WHAT THE EXERCISE ASKS ▸ Repeat exactly, and only, the lines from the one that contains "More parts follow." through the one that contains "0.18, 0.85, SPRAY)", both ends included.

MATERIAL FOR THIS EXERCISE ▸
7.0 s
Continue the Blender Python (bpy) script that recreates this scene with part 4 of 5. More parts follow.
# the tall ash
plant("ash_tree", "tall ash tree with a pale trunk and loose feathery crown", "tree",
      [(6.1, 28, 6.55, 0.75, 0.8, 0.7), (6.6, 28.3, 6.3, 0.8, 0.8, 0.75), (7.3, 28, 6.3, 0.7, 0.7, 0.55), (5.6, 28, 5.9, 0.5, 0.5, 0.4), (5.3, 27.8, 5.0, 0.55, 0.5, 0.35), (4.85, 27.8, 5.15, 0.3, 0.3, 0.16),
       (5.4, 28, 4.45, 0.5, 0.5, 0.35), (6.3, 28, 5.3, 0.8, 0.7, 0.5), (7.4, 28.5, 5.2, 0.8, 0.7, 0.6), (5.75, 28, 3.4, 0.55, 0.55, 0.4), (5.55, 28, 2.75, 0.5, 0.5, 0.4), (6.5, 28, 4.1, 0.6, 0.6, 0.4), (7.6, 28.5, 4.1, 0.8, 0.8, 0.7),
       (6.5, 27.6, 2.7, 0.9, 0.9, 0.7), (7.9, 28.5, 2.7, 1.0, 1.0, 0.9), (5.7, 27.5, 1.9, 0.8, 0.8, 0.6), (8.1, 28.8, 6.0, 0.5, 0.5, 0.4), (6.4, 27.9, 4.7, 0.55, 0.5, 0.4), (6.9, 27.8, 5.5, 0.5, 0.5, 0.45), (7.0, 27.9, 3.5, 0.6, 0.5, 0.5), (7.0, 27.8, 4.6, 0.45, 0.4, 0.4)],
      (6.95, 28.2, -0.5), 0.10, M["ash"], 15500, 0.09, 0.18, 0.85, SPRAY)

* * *

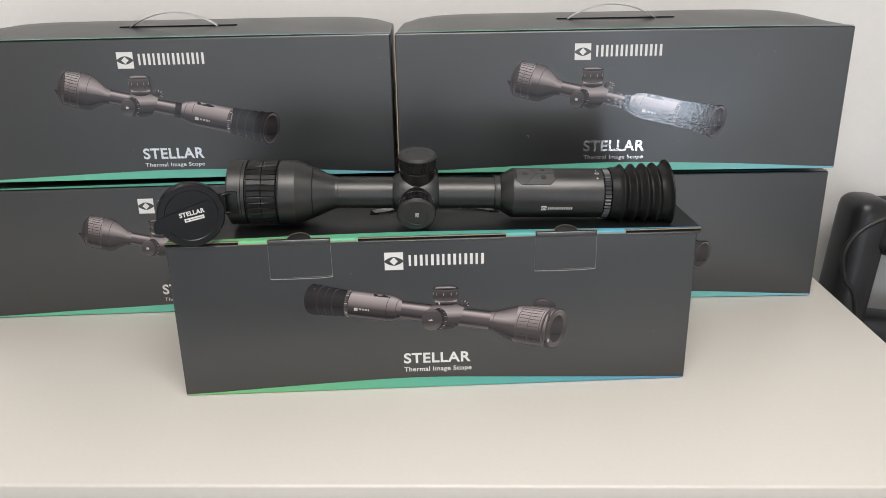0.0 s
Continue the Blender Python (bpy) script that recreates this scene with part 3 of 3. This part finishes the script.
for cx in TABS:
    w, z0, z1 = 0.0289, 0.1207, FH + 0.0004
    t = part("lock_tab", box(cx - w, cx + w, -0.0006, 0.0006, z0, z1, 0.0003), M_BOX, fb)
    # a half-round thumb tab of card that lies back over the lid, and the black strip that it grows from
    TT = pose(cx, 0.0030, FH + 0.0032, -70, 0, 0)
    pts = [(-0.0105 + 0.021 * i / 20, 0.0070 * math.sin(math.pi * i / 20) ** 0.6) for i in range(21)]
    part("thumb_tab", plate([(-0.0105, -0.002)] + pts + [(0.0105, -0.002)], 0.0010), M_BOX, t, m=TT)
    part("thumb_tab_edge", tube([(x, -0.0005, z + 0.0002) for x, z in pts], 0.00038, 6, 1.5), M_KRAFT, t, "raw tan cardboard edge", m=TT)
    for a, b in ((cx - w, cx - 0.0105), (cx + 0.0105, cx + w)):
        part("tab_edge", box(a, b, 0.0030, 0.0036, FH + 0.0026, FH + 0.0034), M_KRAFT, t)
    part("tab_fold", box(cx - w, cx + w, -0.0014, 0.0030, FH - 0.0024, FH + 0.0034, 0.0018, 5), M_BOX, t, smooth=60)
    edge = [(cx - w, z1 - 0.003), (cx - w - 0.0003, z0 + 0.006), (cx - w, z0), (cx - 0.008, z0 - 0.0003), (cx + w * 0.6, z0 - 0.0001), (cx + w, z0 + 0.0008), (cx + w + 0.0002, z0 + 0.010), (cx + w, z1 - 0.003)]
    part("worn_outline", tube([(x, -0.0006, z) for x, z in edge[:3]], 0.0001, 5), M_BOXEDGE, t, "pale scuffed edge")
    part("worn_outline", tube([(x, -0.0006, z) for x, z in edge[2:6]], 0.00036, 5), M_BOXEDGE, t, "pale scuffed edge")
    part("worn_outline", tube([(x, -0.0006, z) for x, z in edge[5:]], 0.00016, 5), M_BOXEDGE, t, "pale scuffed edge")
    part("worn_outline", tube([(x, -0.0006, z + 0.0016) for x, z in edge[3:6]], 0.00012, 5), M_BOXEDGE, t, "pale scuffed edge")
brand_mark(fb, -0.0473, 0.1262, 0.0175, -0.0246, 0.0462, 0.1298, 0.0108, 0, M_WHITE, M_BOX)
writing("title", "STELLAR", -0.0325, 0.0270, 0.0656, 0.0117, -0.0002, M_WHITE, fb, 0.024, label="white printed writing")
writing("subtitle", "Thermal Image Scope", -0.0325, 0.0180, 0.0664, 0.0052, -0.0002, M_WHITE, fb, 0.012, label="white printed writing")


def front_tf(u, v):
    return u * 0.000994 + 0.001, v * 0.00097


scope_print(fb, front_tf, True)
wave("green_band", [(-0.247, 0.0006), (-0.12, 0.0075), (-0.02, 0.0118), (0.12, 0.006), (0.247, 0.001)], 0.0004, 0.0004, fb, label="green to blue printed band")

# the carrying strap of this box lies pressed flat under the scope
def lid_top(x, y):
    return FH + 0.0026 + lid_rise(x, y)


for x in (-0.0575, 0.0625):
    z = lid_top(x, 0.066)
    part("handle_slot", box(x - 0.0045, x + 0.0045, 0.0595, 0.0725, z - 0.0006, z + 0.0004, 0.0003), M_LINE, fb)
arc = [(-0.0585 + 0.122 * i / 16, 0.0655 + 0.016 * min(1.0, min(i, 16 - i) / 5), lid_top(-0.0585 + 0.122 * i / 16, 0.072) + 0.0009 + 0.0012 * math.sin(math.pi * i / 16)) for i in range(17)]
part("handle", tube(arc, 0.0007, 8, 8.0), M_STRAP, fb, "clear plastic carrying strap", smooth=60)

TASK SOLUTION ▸
Continue the Blender Python (bpy) script that recreates this scene with part 4 of 5. More parts follow.
# the tall ash
plant("ash_tree", "tall ash tree with a pale trunk and loose feathery crown", "tree",
      [(6.1, 28, 6.55, 0.75, 0.8, 0.7), (6.6, 28.3, 6.3, 0.8, 0.8, 0.75), (7.3, 28, 6.3, 0.7, 0.7, 0.55), (5.6, 28, 5.9, 0.5, 0.5, 0.4), (5.3, 27.8, 5.0, 0.55, 0.5, 0.35), (4.85, 27.8, 5.15, 0.3, 0.3, 0.16),
       (5.4, 28, 4.45, 0.5, 0.5, 0.35), (6.3, 28, 5.3, 0.8, 0.7, 0.5), (7.4, 28.5, 5.2, 0.8, 0.7, 0.6), (5.75, 28, 3.4, 0.55, 0.55, 0.4), (5.55, 28, 2.75, 0.5, 0.5, 0.4), (6.5, 28, 4.1, 0.6, 0.6, 0.4), (7.6, 28.5, 4.1, 0.8, 0.8, 0.7),
       (6.5, 27.6, 2.7, 0.9, 0.9, 0.7), (7.9, 28.5, 2.7, 1.0, 1.0, 0.9), (5.7, 27.5, 1.9, 0.8, 0.8, 0.6), (8.1, 28.8, 6.0, 0.5, 0.5, 0.4), (6.4, 27.9, 4.7, 0.55, 0.5, 0.4), (6.9, 27.8, 5.5, 0.5, 0.5, 0.45), (7.0, 27.9, 3.5, 0.6, 0.5, 0.5), (7.0, 27.8, 4.6, 0.45, 0.4, 0.4)],
      (6.95, 28.2, -0.5), 0.10, M["ash"], 15500, 0.09, 0.18, 0.85, SPRAY)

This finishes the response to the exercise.